En pretendida sintonía con una afirmación pronunciada por un gran maestro del terror –portador de un corazón similar al de un niño pequeño y conservado metafóricamente en un frasco de vidrio sobre su escritorio– como Stephen King, podemos afirmar sin miedo a equivocarnos y atendiendo al tono y a la forma de todos esos estrenos en cartelera que vaticinan un Halloween intenso que los monstruos son reales y los fantasmas también porque «viven dentro de nosotros y a veces incluso ganan».
Las cosas que siguen dando miedo llamando a la aparición del temor, invocando los peores pensamientos y propiciando las sensaciones más extremas, siguen siendo las que nacen de uno mismo, las que habitan en un interior que imaginamos dormido en un lugar seguro al que solo somos capaces de asomarnos si es a través del parapeto ficcionado de una pantalla. Por eso la premisa argumental de la segunda entrega de la popular «Smile» reconecta de nuevo con la exploración de los traumas ofreciendo una interesante y entretenida mitología propia de sustos y maldiciones canalizados a través de un rostro que sonríe para esconder la oscuridad densa de esa gestualidad positiva que anticipa la muerte.
El cineasta norteamericano Parker Finn vuelve a encargarse de la dirección de la cinta, como ya hiciera con la primera, proponiendo una pirotecnia visual más inflada que en la anterior pero abrazando los parámetros heredados de aquella en cuanto a pautas de contagio de la maldición que arrastra la protagonista: una afamada cantante que prepara una ambiciosa gira y que apenas un año después de sufrir un trágico accidente de coche ocasionado por sus problemas con las drogas y el alcohol, acaba siendo víctima de la introducción de un ente malvado en su mente que la induce de manera directa al abismo.
La pérdida de control ante su propia vida y la oleada de caos y muerte desatadas como consecuencia de la posesión invitan al estremecimiento de los cuerpos y a un desasosiego constante que entronca con la adrenalínica tensión ambiental de otro de los títulos que van a colonizar las próximas semanas de calabazas y apariciones: «Terrifier 3». La película de Damien Leone, que se estrena el 31 de octubre, promete provocativos efectos y sugerentes tramas propias del paradigmático slasher, especialmente si tenemos en cuenta que ya ha habido diferentes grupos de asociaciones cristianas que se han congregado frente a salas de cine donde se proyecta para protestar por el «Santa satánico» que representa el estereotípico personaje de Art the Clown –un payaso demoníaco asesino que solo aparece en las noches de Halloween–, que invade la escena en los primeros minutos de metraje.

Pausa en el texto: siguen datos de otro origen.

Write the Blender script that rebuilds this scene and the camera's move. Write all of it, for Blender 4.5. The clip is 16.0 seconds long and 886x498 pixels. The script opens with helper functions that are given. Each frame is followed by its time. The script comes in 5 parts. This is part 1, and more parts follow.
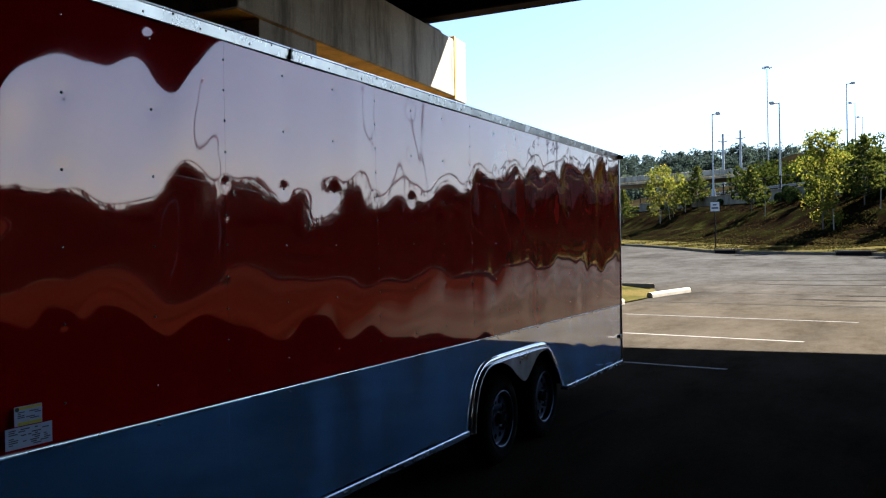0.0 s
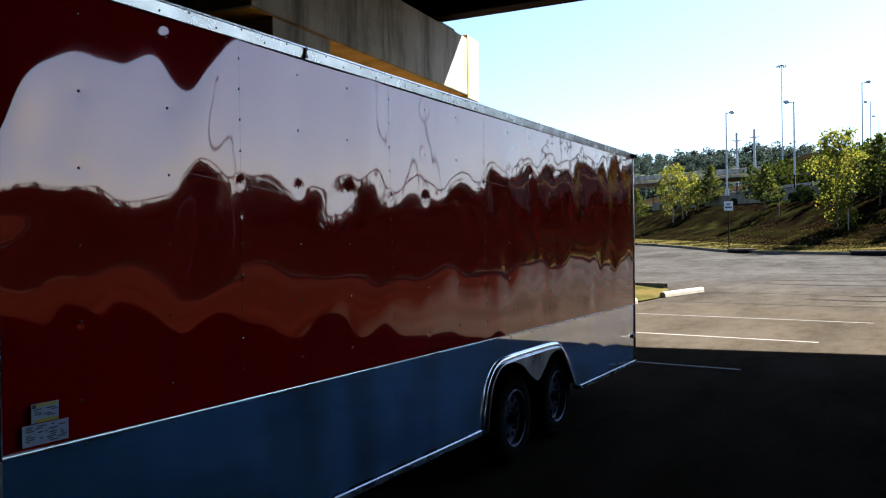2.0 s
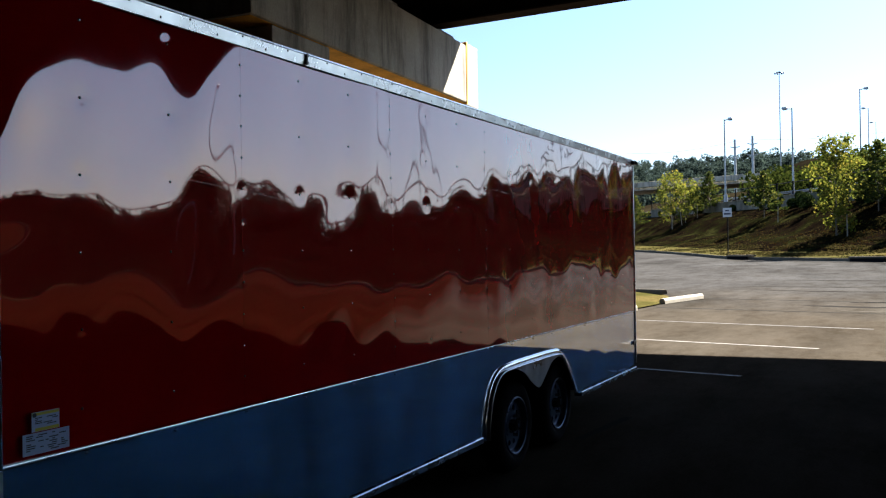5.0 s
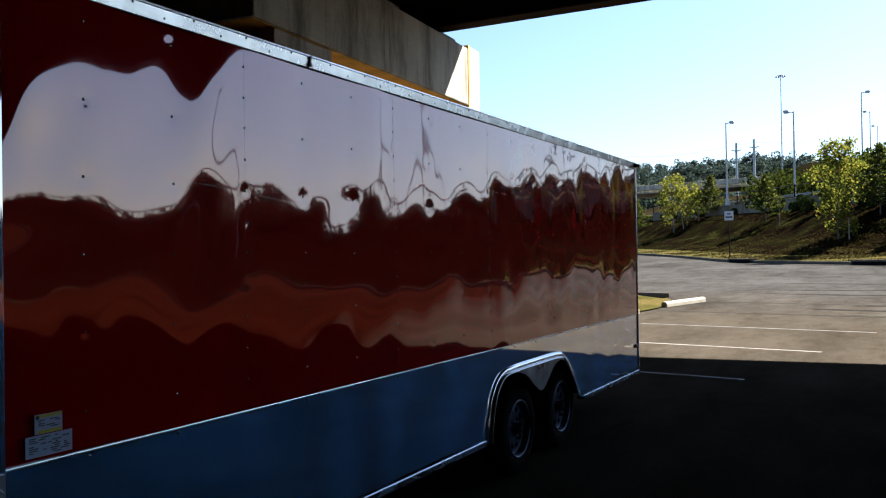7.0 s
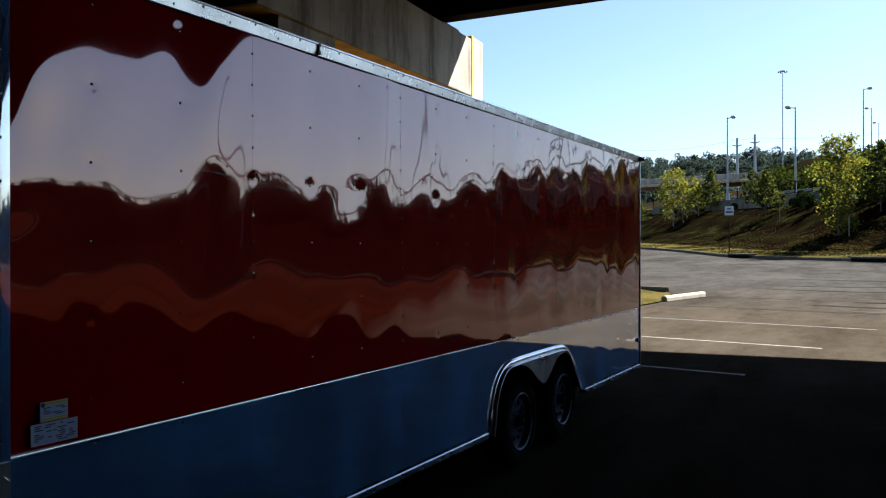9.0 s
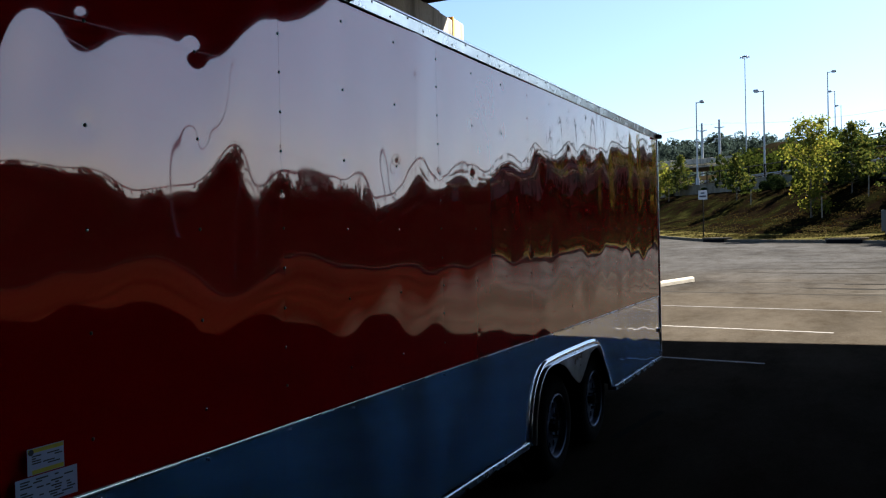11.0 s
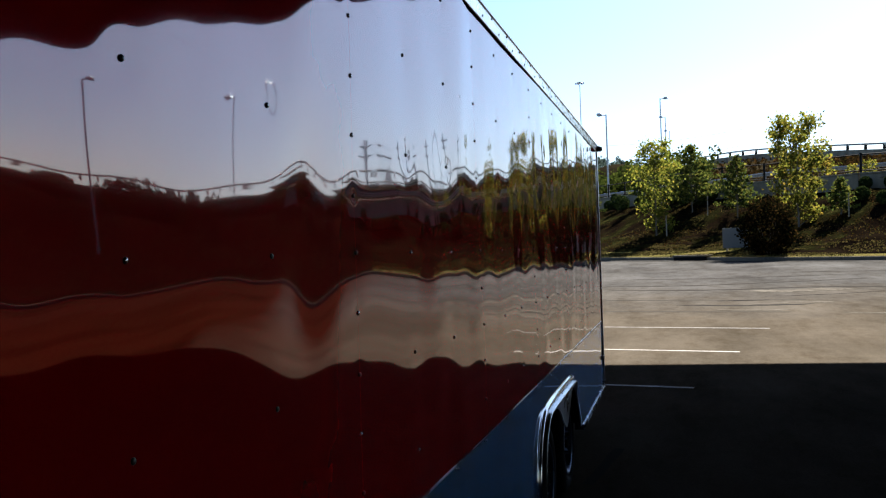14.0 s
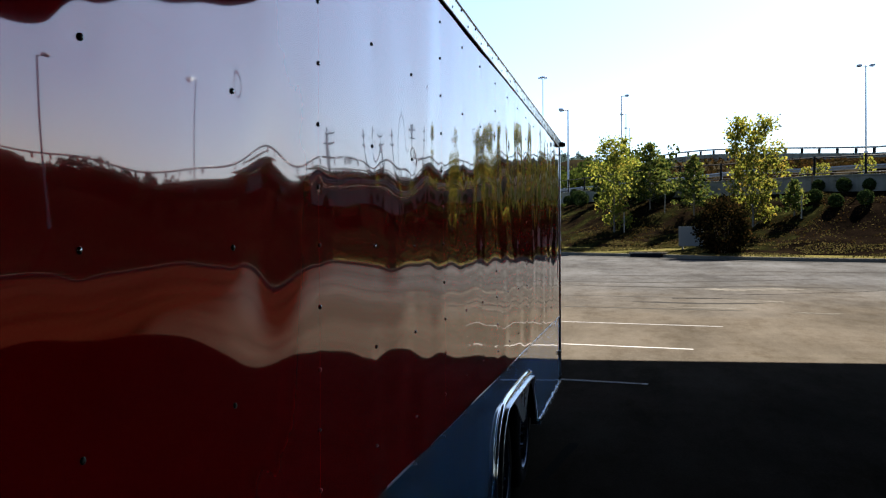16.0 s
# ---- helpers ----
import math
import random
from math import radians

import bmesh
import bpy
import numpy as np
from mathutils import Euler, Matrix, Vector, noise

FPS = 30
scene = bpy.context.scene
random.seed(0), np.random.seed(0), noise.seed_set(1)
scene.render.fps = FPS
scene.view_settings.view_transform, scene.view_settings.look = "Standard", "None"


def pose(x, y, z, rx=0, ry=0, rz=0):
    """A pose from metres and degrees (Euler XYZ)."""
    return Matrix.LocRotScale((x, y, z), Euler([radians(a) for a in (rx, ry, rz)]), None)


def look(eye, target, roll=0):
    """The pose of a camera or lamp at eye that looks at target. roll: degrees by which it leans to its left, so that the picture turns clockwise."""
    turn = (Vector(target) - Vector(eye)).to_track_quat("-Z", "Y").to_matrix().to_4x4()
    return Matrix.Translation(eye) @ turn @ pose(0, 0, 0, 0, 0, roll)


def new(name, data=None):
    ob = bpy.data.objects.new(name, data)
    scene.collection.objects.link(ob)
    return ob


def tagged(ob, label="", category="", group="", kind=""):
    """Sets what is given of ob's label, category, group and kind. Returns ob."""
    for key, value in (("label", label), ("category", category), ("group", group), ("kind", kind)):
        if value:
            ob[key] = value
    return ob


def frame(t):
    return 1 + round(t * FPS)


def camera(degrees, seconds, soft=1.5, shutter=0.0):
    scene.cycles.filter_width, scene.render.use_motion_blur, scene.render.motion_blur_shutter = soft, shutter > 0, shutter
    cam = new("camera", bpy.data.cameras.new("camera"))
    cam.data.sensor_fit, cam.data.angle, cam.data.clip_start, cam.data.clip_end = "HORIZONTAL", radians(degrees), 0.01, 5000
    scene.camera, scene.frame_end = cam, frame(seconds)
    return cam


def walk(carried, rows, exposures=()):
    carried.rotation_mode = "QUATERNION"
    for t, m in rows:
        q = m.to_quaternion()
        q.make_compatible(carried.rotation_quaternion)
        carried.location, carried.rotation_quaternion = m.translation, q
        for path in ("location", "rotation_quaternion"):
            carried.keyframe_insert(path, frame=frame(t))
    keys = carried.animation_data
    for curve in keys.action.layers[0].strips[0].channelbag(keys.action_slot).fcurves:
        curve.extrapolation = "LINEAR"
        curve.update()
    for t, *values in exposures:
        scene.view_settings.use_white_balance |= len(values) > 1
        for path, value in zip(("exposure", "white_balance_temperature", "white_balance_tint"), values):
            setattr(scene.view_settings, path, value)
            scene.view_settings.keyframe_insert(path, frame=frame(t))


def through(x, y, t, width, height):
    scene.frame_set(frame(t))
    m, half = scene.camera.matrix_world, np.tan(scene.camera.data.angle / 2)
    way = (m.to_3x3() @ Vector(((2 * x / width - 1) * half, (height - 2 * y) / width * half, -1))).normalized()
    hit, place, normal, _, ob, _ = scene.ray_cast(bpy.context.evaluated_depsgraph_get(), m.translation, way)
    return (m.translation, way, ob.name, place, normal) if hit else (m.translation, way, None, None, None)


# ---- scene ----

Siguiendo con la línea de las representaciones sacrílegas y las apariciones luciferinas está «Libera Nos: el combate de los exorcistas», el primer y único largometraje documental aprobado por la Asociación Internacional de Exorcistas (entidad bastante peculiar cuya surrealista estructura que existe gracias a los seis sacerdotes que la fundaron en 1993), dirigido por Giovanni Ziberna y Valeria Baldan y cuya fecha de estreno está prevista para el 25 de octubre. Revistiendo su potencial target a un público generalista exento de creencias religiosas o practicante habitual de cualquiera de ellas, el documental incluye entrevistas a exorcistas, a peritos psiquiatras y ofrece información real y en apariencia, objetiva, sobre "las tácticas del Diablo" y "el modo de hacerles frente".
Por otro lado, aparcando la posesión descontrolada de las sotanas, dos títulos finales ocupan la traca de lanzamientos terroríficos: «Nunca te sueltes», de Alexandre Aja (conocido por «Las colinas tienen ojos»), y «El llanto», debut cinematográfico con el que Pedro Martín-Calero consiguió hacerse con la Concha de Plata a mejor dirección en la última edición del Festival de San Sebastián y que aterriza el 25 de octubre. Mientras la primera nos sumerge en el enclave natural de una cabaña en el bosque donde viven una angustiada madre y sus dos hijos bajo el influjo de un espíritu maligno, la segunda, protagonizada por Ester Expósito, que interpreta a una joven adoptada que vive un acontecimiento traumático y cuya angustia por la existencia de una aparición violenta dialoga en los márgenes temporales de hace veinte años con otra sucedida en la Argentina de los noventa por mujeres portadoras de sus mismos miedos, subraya la herencia de dolores femeninos traspasada de madres a hijas. Contraviniendo a King y rescatando la máxima que mencionábamos al comienzo, intentemos permitir que no ganen.